What Is a W-4 and Why Does It Matter?
Form W-4 determines how much federal income tax your employer withholds from each paycheck. If the withholding is too low, you will owe money (and potentially penalties) when you file your tax return. If withholding is too high, you give the government an interest-free loan and receive a refund — money that could have been in your bank account throughout the year. The ideal W-4 produces withholding that closely matches your actual tax liability, resulting in a small refund or a small amount owed.
The W-4 is one of the few tax documents you can adjust at any time. Unlike your tax return (filed once per year), you can submit a new W-4 whenever your financial situation changes. Your employer must implement the changes within one to two pay periods. This flexibility makes it an important tool for managing cash flow throughout the year.
How to Fill Out the 2025 W-4 Step by Step
The current W-4 form has five steps. Most employees only need Steps 1, 3, and 5. Step 1 captures your name, address, Social Security number, and filing status. Step 2 applies if you have multiple jobs or if your spouse also works — you can check a checkbox or use the Multiple Jobs Worksheet. Step 3 lets you claim credits for dependents: multiply qualifying children under 17 by $2,200 and other dependents by $500. Step 4 is optional: 4(a) for other non-job income, 4(b) for deductions above the standard amount, and 4(c) for extra withholding per paycheck. Step 5 is your signature.

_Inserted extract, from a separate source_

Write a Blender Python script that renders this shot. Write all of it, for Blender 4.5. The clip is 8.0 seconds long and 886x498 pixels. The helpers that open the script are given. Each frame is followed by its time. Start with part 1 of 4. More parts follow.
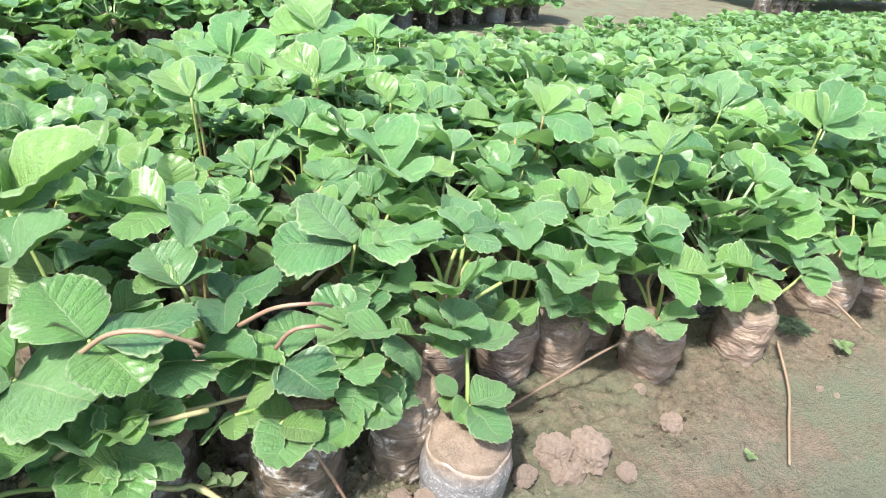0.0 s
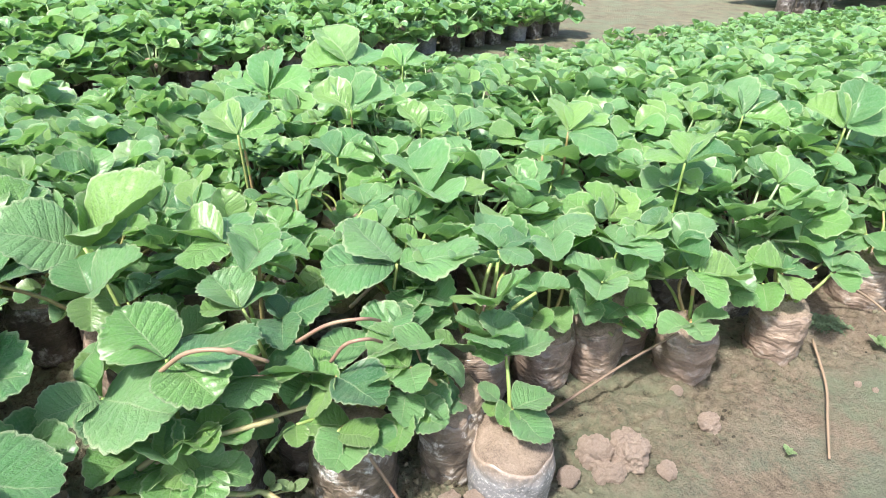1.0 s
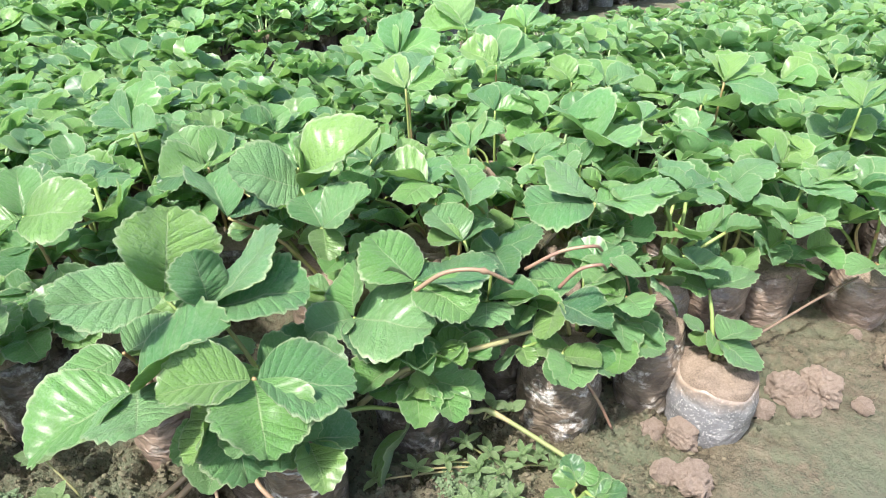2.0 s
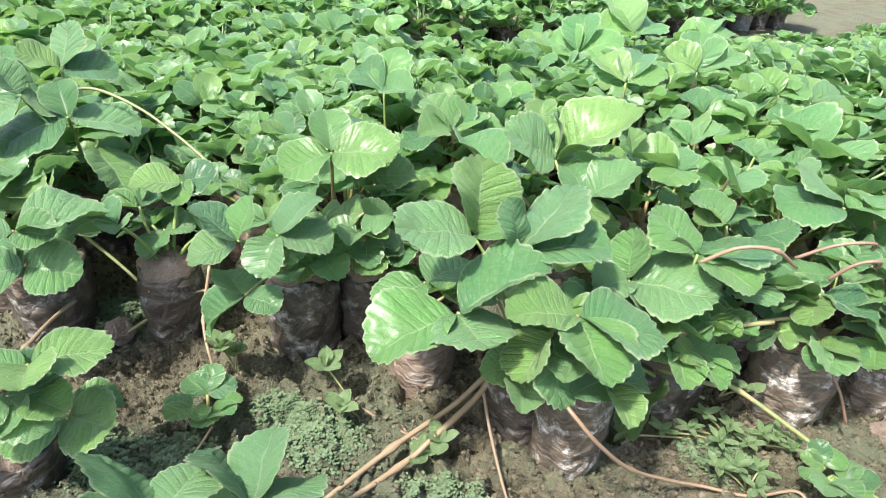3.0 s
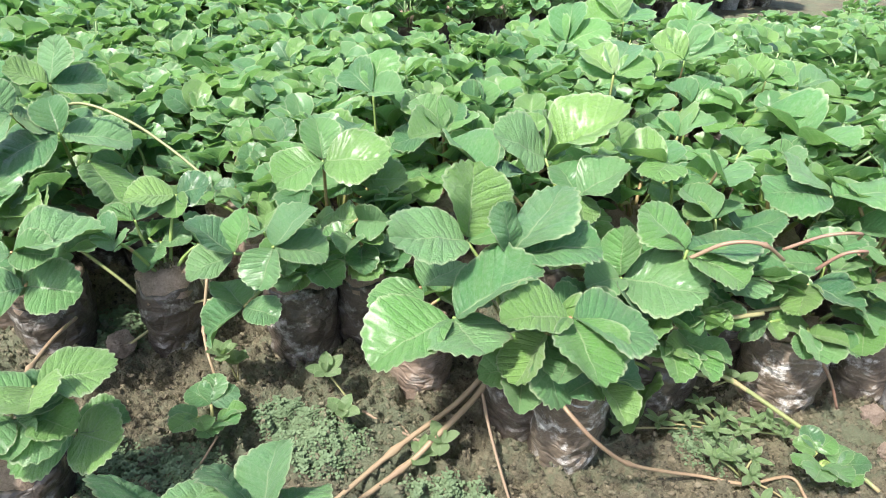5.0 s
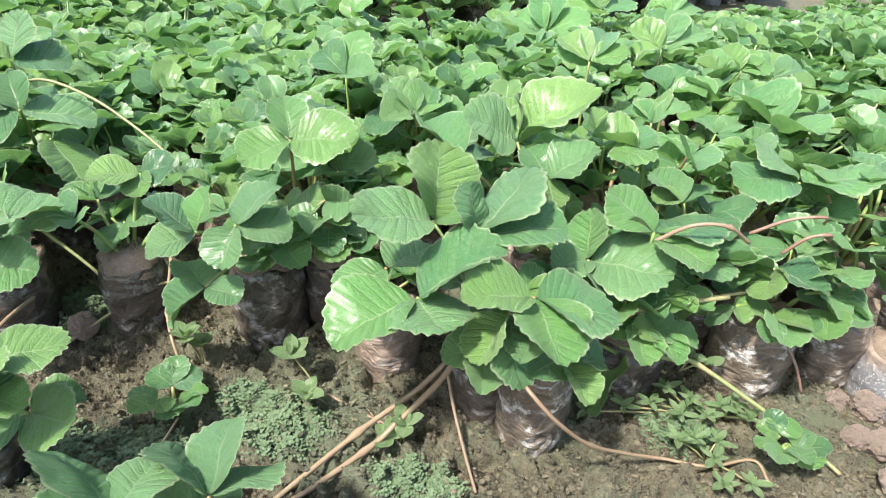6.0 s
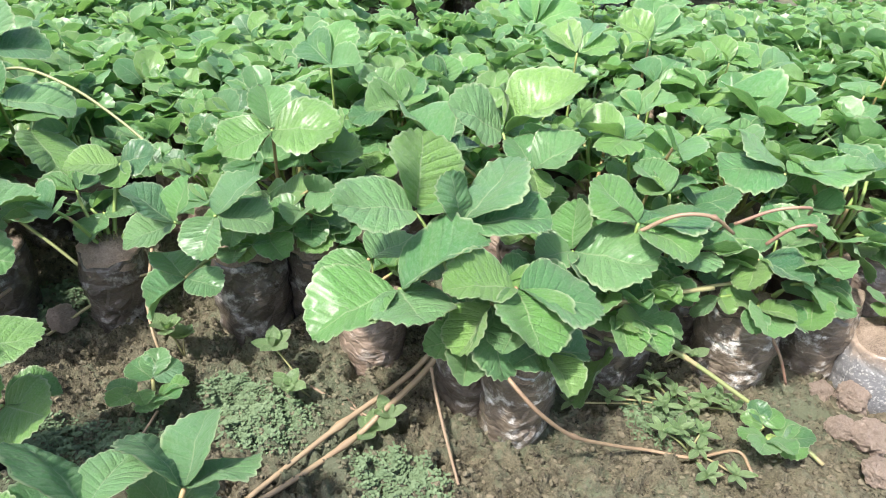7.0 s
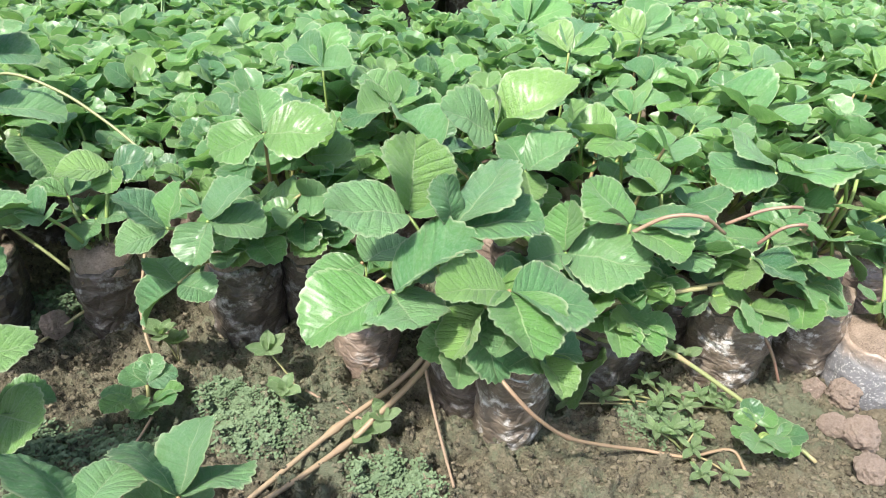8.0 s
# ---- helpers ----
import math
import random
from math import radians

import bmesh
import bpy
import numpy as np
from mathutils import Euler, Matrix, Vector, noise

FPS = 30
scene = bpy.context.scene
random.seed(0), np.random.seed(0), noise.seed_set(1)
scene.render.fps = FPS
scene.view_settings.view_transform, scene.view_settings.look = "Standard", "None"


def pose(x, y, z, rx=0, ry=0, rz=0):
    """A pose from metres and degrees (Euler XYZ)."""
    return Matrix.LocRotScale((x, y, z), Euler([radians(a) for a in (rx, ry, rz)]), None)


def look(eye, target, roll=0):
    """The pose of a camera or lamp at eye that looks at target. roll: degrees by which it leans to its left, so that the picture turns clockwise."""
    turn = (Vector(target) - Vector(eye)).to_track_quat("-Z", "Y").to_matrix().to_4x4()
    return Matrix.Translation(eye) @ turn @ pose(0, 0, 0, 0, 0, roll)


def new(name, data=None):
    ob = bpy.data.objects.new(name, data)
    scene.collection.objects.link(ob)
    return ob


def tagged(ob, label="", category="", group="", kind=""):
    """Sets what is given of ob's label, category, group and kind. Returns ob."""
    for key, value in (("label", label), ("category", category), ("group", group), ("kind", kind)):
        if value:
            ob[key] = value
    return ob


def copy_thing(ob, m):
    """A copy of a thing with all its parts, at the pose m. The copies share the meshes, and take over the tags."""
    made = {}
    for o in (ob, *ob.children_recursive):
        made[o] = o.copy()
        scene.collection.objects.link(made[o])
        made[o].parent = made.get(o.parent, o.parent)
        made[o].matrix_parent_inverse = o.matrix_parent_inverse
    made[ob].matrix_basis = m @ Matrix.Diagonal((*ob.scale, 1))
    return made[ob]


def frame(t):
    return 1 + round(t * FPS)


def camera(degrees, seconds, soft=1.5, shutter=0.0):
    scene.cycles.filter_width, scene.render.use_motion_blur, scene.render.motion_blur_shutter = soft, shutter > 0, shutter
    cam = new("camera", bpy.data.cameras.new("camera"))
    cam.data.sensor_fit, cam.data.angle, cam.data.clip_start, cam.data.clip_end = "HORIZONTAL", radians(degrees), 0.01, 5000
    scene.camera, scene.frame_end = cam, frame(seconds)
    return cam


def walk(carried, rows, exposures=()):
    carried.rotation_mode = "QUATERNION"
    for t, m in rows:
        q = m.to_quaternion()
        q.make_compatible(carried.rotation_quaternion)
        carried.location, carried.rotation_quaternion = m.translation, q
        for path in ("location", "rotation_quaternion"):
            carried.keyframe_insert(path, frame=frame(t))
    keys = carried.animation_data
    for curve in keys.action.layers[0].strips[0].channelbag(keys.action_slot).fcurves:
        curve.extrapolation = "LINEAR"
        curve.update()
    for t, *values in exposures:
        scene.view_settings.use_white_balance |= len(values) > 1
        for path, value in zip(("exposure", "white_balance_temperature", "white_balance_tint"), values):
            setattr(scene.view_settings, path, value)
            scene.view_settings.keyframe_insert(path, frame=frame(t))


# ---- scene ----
cam = camera(72.3, 8.0, soft=1.0)
PATH = [
    (0, (0.11, 0.15, 0.432), (-0.016, 1.861, -0.596), 5.9),
    (0.5, (0.137, 0.168, 0.444), (0.013, 1.903, -0.543), 3.1),
    (1, (0.109, 0.119, 0.448), (-0.128, 1.844, -0.536), 1.3),
    (1.2, (0.083, 0.094, 0.441), (-0.218, 1.792, -0.572), 0.2),
    (2.3, (-0.072, 0.037, 0.428), (-0.488, 1.69, -0.618), -0.4),
    (2.5, (-0.115, 0.016, 0.427), (-0.556, 1.666, -0.613), 1.1),
    (2.9, (-0.181, -0.044, 0.416), (-0.71, 1.609, -0.578), 3.3),
    (3, (-0.185, -0.053, 0.415), (-0.741, 1.569, -0.615), 3.4),
    (3.5, (-0.212, -0.084, 0.433), (-0.808, 1.514, -0.612), 3.1),
    (4, (-0.202, -0.064, 0.441), (-0.758, 1.547, -0.605), 2.3),
    (4.5, (-0.201, -0.066, 0.434), (-0.768, 1.54, -0.614), 2.2),
    (5, (-0.184, -0.051, 0.432), (-0.72, 1.553, -0.635), 1.5),
    (5.2, (-0.174, -0.046, 0.43), (-0.689, 1.561, -0.643), 1.7),
    (6.5, (-0.164, -0.047, 0.415), (-0.651, 1.562, -0.669), 3.1),
    (7, (-0.159, -0.042, 0.414), (-0.627, 1.567, -0.678), 3.2),
    (7.5, (-0.163, -0.045, 0.416), (-0.64, 1.565, -0.67), 3.1),
    (8, (-0.158, -0.04, 0.418), (-0.61, 1.57, -0.679), 2.9),
]
walk(cam, [(t, look(eye, target, roll)) for t, eye, target, roll in PATH],
     [(0.0, 1.30), (1.0, 1.26), (2.5, 1.19), (3.5, 1.17), (5.0, 1.15), (8.0, 1.12)])

# ---- daylight: high sun behind the eye and to its left, bright hazy sky ----
SUN_ELEVATION, SUN_AZIMUTH = 60.0, 210.0     # azimuth: degrees clockwise from +y
world = bpy.data.worlds.new("sky")
scene.world = world
world.use_nodes = True
sky = world.node_tree.nodes.new("ShaderNodeTexSky")
sky.sky_type, sky.sun_disc = "NISHITA", False
sky.sun_elevation, sky.sun_rotation = radians(SUN_ELEVATION), radians(SUN_AZIMUTH)
sky.air_density, sky.dust_density, sky.ozone_density = 1.0, 3.0, 1.0
background = world.node_tree.nodes["Background"]
world.node_tree.links.new(sky.outputs[0], background.inputs[0])
background.inputs[1].default_value = 0.15
sun_data = bpy.data.lights.new("sun", "SUN")
sun_data.energy, sun_data.angle, sun_data.color = 3.7, radians(4.0), (1.0, 0.96, 0.9)
sun = new("sun", sun_data)
sun.matrix_world = look((4 * math.sin(radians(SUN_AZIMUTH)), 4 * math.cos(radians(SUN_AZIMUTH)), 4 * math.tan(radians(SUN_ELEVATION))), (0, 0, 0))


# ---- materials ----
def material(name):
    m = bpy.data.materials.new(name)
    m.use_nodes = True
    t = m.node_tree
    return m, t, t.nodes["Principled BSDF"]


def node(t, kind, **values):
    n = t.nodes.new("ShaderNode" + kind)
    for key, value in values.items():
        if key in n.inputs:
            n.inputs[key].default_value = value
    return n


def math_node(t, op, a, b=None, clamp=False):
    n = t.nodes.new("ShaderNodeMath")
    n.operation, n.use_clamp = op, clamp
    for i, v in enumerate((a, b)):
        if v is None:
            continue
        if hasattr(v, "is_output"):
            t.links.new(v, n.inputs[i])
        else:
            n.inputs[i].default_value = v
    return n.outputs[0]


def ramp(t, fac, stops):
    n = t.nodes.new("ShaderNodeValToRGB")
    e = n.color_ramp.elements
    while len(e) < len(stops):
        e.new(0.5)
    for el, (p, c) in zip(e, stops):
        el.position, el.color = p, (*c, 1)
    t.links.new(fac, n.inputs[0])
    return n.outputs[0]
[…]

How the New Tax Law Affects Your Withholding
The OBBBA raised the standard deduction and increased the Child Tax Credit for 2025, which means many workers are currently over-withheld. If your employer updated withholding tables promptly, your take-home pay may have already increased. But if you submitted your W-4 before the law took effect, your withholding may be based on outdated assumptions. Workers who qualify for the new tip, overtime, or senior deductions may be significantly over-withheld since those deductions were not part of any previous W-4 calculation.
Use this calculator to estimate whether your current withholding is on track. If you are significantly over-withheld, consider updating your W-4 to increase your take-home pay rather than waiting for a large refund next year.
Under-Withholding vs. Over-Withholding: Pros and Cons
Under-withholding gives you more money in each paycheck but risks a tax bill (and penalties) when you file. The IRS charges interest on underpayments, calculated from each quarterly deadline to the date of payment. Over-withholding reduces your paycheck but guarantees a refund — essentially a no-risk forced savings plan, though at 0% interest. Most financial advisors recommend aiming to break even or get a small refund of $200 to $500, balancing cash flow with the peace of mind of avoiding a surprise tax bill.
When to Update Your W-4
Update your W-4 whenever a life event changes your tax situation: getting married or divorced, having or adopting a child, starting or leaving a second job, a significant change in your spouse's income, buying a home (new mortgage interest deduction), or any major change in income or deductions. You should also review your withholding at the start of each year and when tax laws change. With the OBBBA changes in 2025, every worker should review their W-4 at least once to ensure accuracy.